** Begin **

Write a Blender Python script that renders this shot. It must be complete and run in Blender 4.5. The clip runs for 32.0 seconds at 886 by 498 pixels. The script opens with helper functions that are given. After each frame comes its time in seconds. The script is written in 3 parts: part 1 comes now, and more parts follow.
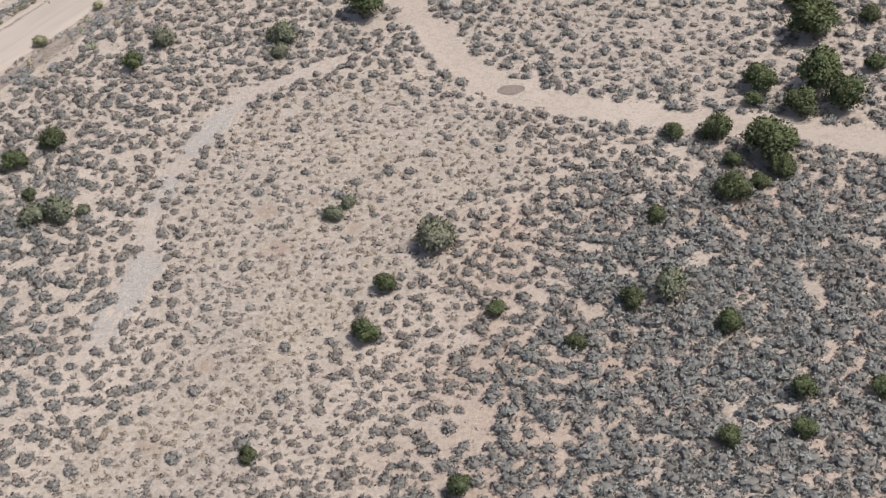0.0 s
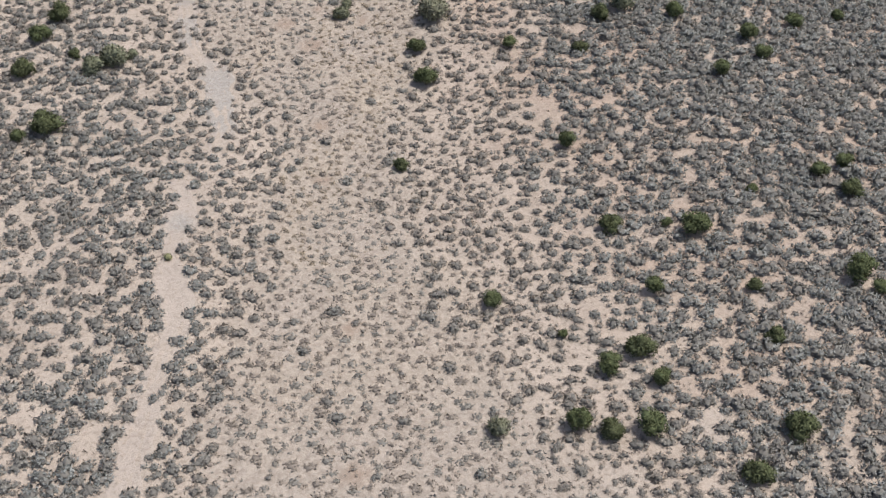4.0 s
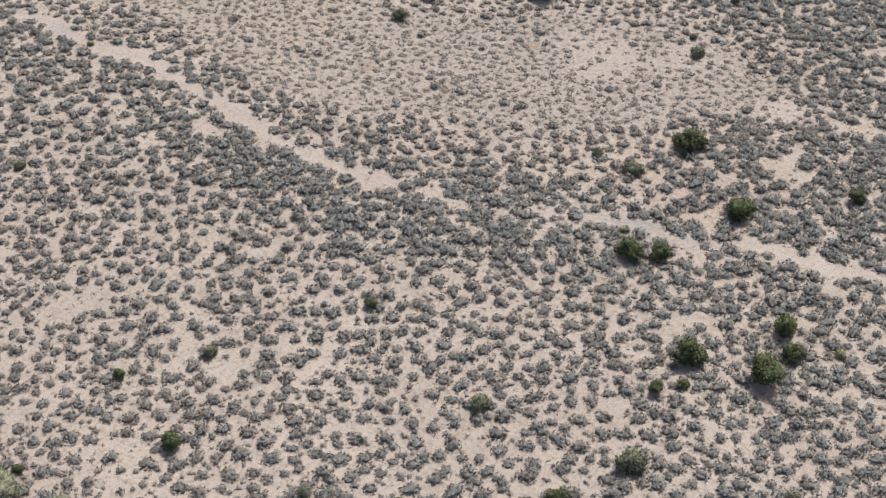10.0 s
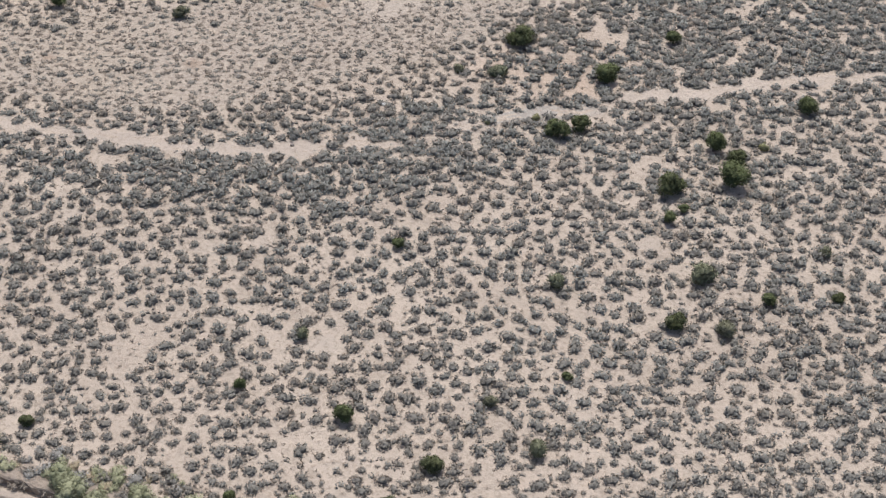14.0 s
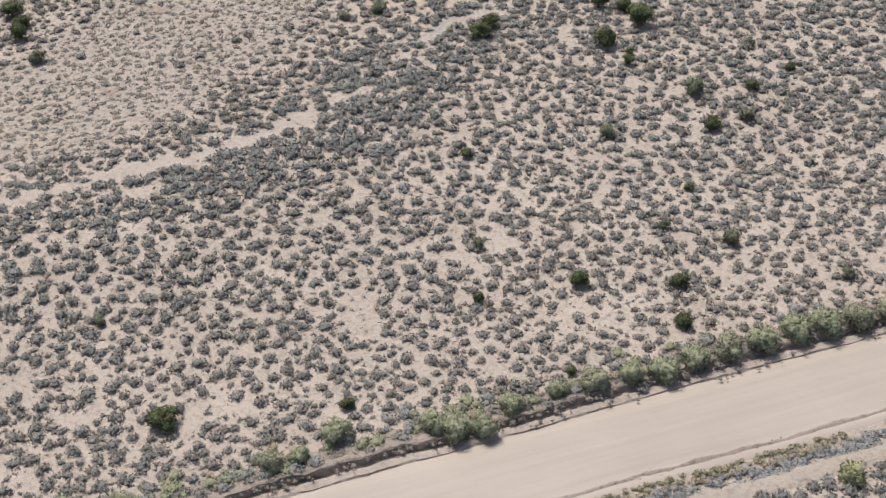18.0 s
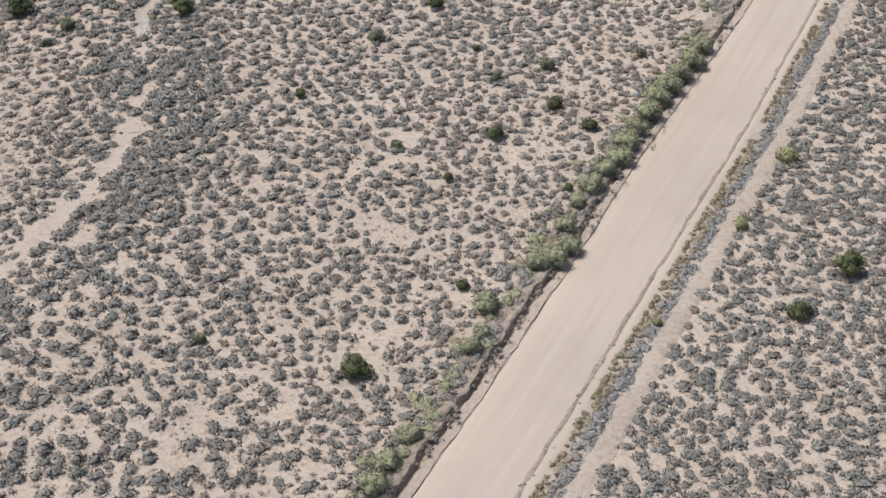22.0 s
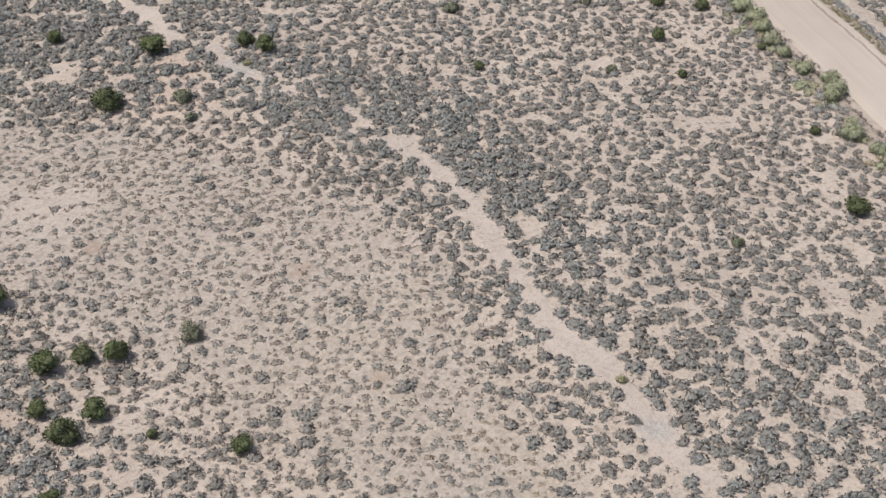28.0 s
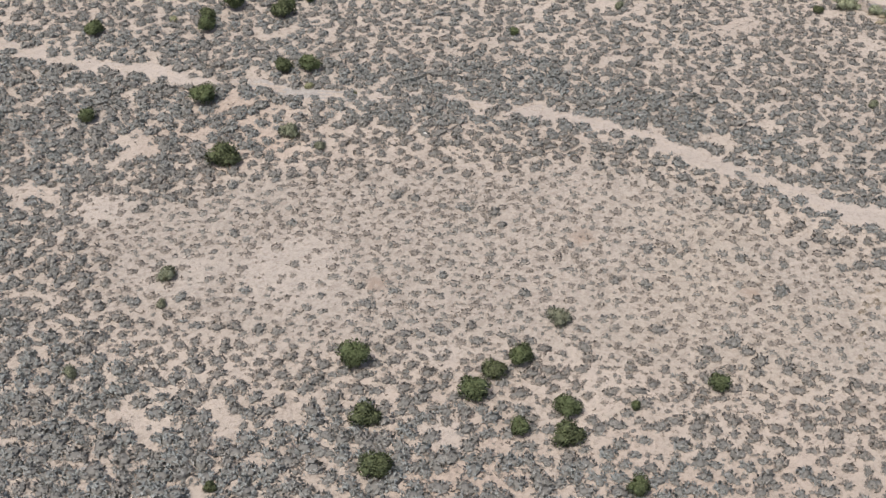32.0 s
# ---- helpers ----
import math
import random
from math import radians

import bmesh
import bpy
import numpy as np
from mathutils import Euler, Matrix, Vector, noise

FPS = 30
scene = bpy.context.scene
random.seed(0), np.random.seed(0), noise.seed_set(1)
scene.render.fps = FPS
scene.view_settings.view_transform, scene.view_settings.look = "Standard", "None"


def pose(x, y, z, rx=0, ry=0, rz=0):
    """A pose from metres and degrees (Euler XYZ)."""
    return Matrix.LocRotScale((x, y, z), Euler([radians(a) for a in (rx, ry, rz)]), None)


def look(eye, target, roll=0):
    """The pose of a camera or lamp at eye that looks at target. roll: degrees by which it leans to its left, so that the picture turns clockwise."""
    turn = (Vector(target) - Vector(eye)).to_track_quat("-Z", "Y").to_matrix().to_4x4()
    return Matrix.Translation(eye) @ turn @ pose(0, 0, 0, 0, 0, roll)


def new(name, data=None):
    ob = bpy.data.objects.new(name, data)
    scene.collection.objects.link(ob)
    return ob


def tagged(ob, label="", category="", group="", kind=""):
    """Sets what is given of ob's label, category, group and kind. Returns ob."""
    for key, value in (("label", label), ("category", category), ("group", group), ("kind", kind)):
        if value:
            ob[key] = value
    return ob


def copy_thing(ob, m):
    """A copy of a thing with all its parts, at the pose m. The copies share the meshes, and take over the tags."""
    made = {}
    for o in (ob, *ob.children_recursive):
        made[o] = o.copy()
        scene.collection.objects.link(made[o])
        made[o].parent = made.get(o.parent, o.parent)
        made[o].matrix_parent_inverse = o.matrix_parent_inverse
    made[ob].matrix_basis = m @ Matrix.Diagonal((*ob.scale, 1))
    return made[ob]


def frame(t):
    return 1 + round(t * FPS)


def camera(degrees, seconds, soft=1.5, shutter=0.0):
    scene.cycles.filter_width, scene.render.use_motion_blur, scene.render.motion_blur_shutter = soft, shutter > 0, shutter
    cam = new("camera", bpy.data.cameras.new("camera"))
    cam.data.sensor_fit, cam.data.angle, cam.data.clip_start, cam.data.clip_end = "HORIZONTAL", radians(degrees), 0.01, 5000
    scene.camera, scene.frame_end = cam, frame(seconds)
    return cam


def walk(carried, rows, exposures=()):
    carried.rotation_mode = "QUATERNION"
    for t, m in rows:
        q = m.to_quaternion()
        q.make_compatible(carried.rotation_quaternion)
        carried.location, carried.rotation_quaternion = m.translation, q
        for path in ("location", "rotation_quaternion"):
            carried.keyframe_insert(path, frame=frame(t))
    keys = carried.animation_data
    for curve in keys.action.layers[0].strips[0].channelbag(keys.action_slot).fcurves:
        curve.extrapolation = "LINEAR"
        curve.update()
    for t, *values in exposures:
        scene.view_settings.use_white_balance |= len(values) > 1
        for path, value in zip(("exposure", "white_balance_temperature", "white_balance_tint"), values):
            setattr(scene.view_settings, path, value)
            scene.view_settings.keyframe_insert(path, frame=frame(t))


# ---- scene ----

# ---- camera and its flight ----
cam = camera(36.4, 32.0, soft=1.3)
PATH = [
    (0, (43.972, -37.951, 64.131), (43.804, -36.344, 62.952), -2.0),
    (0.5, (41.004, -42.404, 64.533), (40.938, -40.798, 63.343), -1.8),
    (1, (36.787, -46.711, 64.897), (36.803, -45.112, 63.694), -1.5),
    (1.5, (31.338, -50.804, 65.375), (31.438, -49.216, 64.163), -1.3),
    (2, (25.31, -55.021, 65.61), (25.488, -53.44, 64.397), -1.2),
    (2.5, (18.441, -59.045, 65.717), (18.698, -57.475, 64.505), -1.1),
    (3, (11.037, -62.884, 65.822), (11.374, -61.328, 64.612), -1.1),
    (3.5, (3.195, -66.052, 66.189), (3.618, -64.519, 64.976), -1.0),
    (4, (-4.814, -68.821, 66.141), (-4.289, -67.319, 64.929), -0.9),
    (4.5, (-13.04, -71.184, 65.905), (-12.412, -69.72, 64.696), -0.7),
    (6.5, (-46.074, -73.412, 66.525), (-45.065, -72.191, 65.303), -0.8),
    (7, (-54.38, -71.634, 66.686), (-53.273, -70.509, 65.456), -0.1),
    (7.5, (-62.327, -69.317, 66.327), (-61.135, -68.285, 65.096), 0.2),
    (8, (-70.421, -67.326, 65.669), (-69.152, -66.378, 64.448), 0.1),
    (8.5, (-78.096, -64.812, 65.366), (-76.761, -63.954, 64.15), -0.1),
    (9, (-84.98, -61.81, 65.804), (-83.594, -61.046, 64.581), -0.7),
    (9.5, (-90.881, -58.515, 65.974), (-89.44, -57.857, 64.754), -0.5),
    (10, (-95.457, -54.791, 66.059), (-93.972, -54.242, 64.837), -0.3),
    (10.5, (-99.197, -51.25, 65.823), (-97.674, -50.806, 64.604), -0.4),
    (11, (-101.963, -47.524, 65.777), (-100.413, -47.186, 64.559), -0.5),
    (11.5, (-104.193, -43.006, 65.796), (-102.624, -42.783, 64.576), -0.6),
    (12, (-106.079, -37.255, 65.859), (-104.499, -37.142, 64.637), -0.8),
    (12.5, (-107.454, -30.596, 65.813), (-105.87, -30.59, 64.591), -1.0),
    (13, (-108.474, -23.146, 65.919), (-106.895, -23.252, 64.697), -1.0),
    (13.5, (-108.939, -15.42, 65.875), (-107.369, -15.637, 64.654), -1.0),
    (14, (-108.575, -7.414, 65.824), (-107.026, -7.743, 64.603), -0.9),
    (14.5, (-107.764, 0.419, 65.71), (-106.241, -0.016, 64.49), -1.1),
    (16.5, (-99.691, 31.001, 65.275), (-98.349, 30.156, 64.056), -1.8),
    (17, (-96.333, 38.559, 65.384), (-95.06, 37.616, 64.164), -1.9),
    (17.5, (-92.293, 45.856, 65.535), (-91.116, 44.8, 64.31), -1.8),
    (18, (-87.784, 52.66, 65.871), (-86.719, 51.496, 64.642), -1.9),
    (18.5, (-82.496, 59.208, 66.173), (-81.557, 57.945, 64.939), -1.7),
    (19, (-76.593, 65.309, 66.105), (-75.789, 63.956, 64.872), -1.5),
    (19.5, (-70.138, 70.833, 66.001), (-69.476, 69.404, 64.768), -1.3),
    (20, (-63.421, 75.499, 66.093), (-62.906, 74.013, 64.858), -1.3),
    (20.5, (-56.242, 79.585, 66.116), (-55.884, 78.054, 64.881), -1.2),
    (21, (-48.799, 83.025, 65.984), (-48.577, 81.466, 64.751), -1.2),
    (21.5, (-40.878, 85.917, 66.141), (-40.805, 84.344, 64.908), -1.0),
    (22, (-32.676, 87.781, 66.161), (-32.723, 86.208, 64.927), -1.0),
    (22.5, (-24.327, 88.892, 66.013), (-24.493, 87.326, 64.78), -0.9),
    (23, (-16.077, 89.475, 65.919), (-16.357, 87.925, 64.687), -0.9),
    (23.5, (-7.99, 89.219, 65.772), (-8.382, 87.693, 64.541), -0.9),
    (24, (0.063, 88.521, 65.745), (-0.438, 87.028, 64.513), -0.9),
    (24.5, (8.183, 86.792, 65.637), (7.572, 85.342, 64.402), -0.7),
    (26.5, (39.863, 75.436, 64.86), (38.938, 74.146, 63.643), -0.1),
    (27, (47.2, 71.274, 64.631), (46.2, 70.042, 63.414), -0.2),
    (27.5, (53.292, 66.209, 64.401), (52.245, 65.014, 63.185), -0.3),
    (28, (57.395, 60.212, 64.261), (56.32, 59.037, 63.051), -0.5),
    (28.5, (61.463, 54.326, 64.726), (60.364, 53.178, 63.511), -0.9),
    (29, (66.24, 48.146, 65.118), (65.105, 47.039, 63.899), -0.9),
    (29.5, (71.629, 41.655, 65.417), (70.414, 40.641, 64.194), -0.8),
    (30, (77.11, 35.019, 65.569), (75.82, 34.105, 64.344), -0.7),
    (30.5, (82.889, 27.983, 65.595), (81.524, 27.181, 64.373), -0.1),
    (31, (87.911, 21.082, 65.345), (86.484, 20.39, 64.126), -0.0),
    (31.5, (92.362, 13.993, 64.94), (90.883, 13.415, 63.725), -0.1),
    (32, (96.215, 6.679, 64.574), (94.692, 6.215, 63.363), -0.1),
]
walk(cam, [(t, look(eye, target, roll)) for t, eye, target, roll in PATH])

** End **

Give back exactly the lines from the first line of the data through the line with "pose from metres", pictures excluded.

**Solution to the exercise**
Write a Blender Python script that renders this shot. It must be complete and run in Blender 4.5. The clip runs for 32.0 seconds at 886 by 498 pixels. The script opens with helper functions that are given. After each frame comes its time in seconds. The script is written in 3 parts: part 1 comes now, and more parts follow.
0.0 s
4.0 s
10.0 s
14.0 s
18.0 s
22.0 s
28.0 s
32.0 s
# ---- helpers ----
import math
import random
from math import radians

import bmesh
import bpy
import numpy as np
from mathutils import Euler, Matrix, Vector, noise

FPS = 30
scene = bpy.context.scene
random.seed(0), np.random.seed(0), noise.seed_set(1)
scene.render.fps = FPS
scene.view_settings.view_transform, scene.view_settings.look = "Standard", "None"


def pose(x, y, z, rx=0, ry=0, rz=0):
    """A pose from metres and degrees (Euler XYZ)."""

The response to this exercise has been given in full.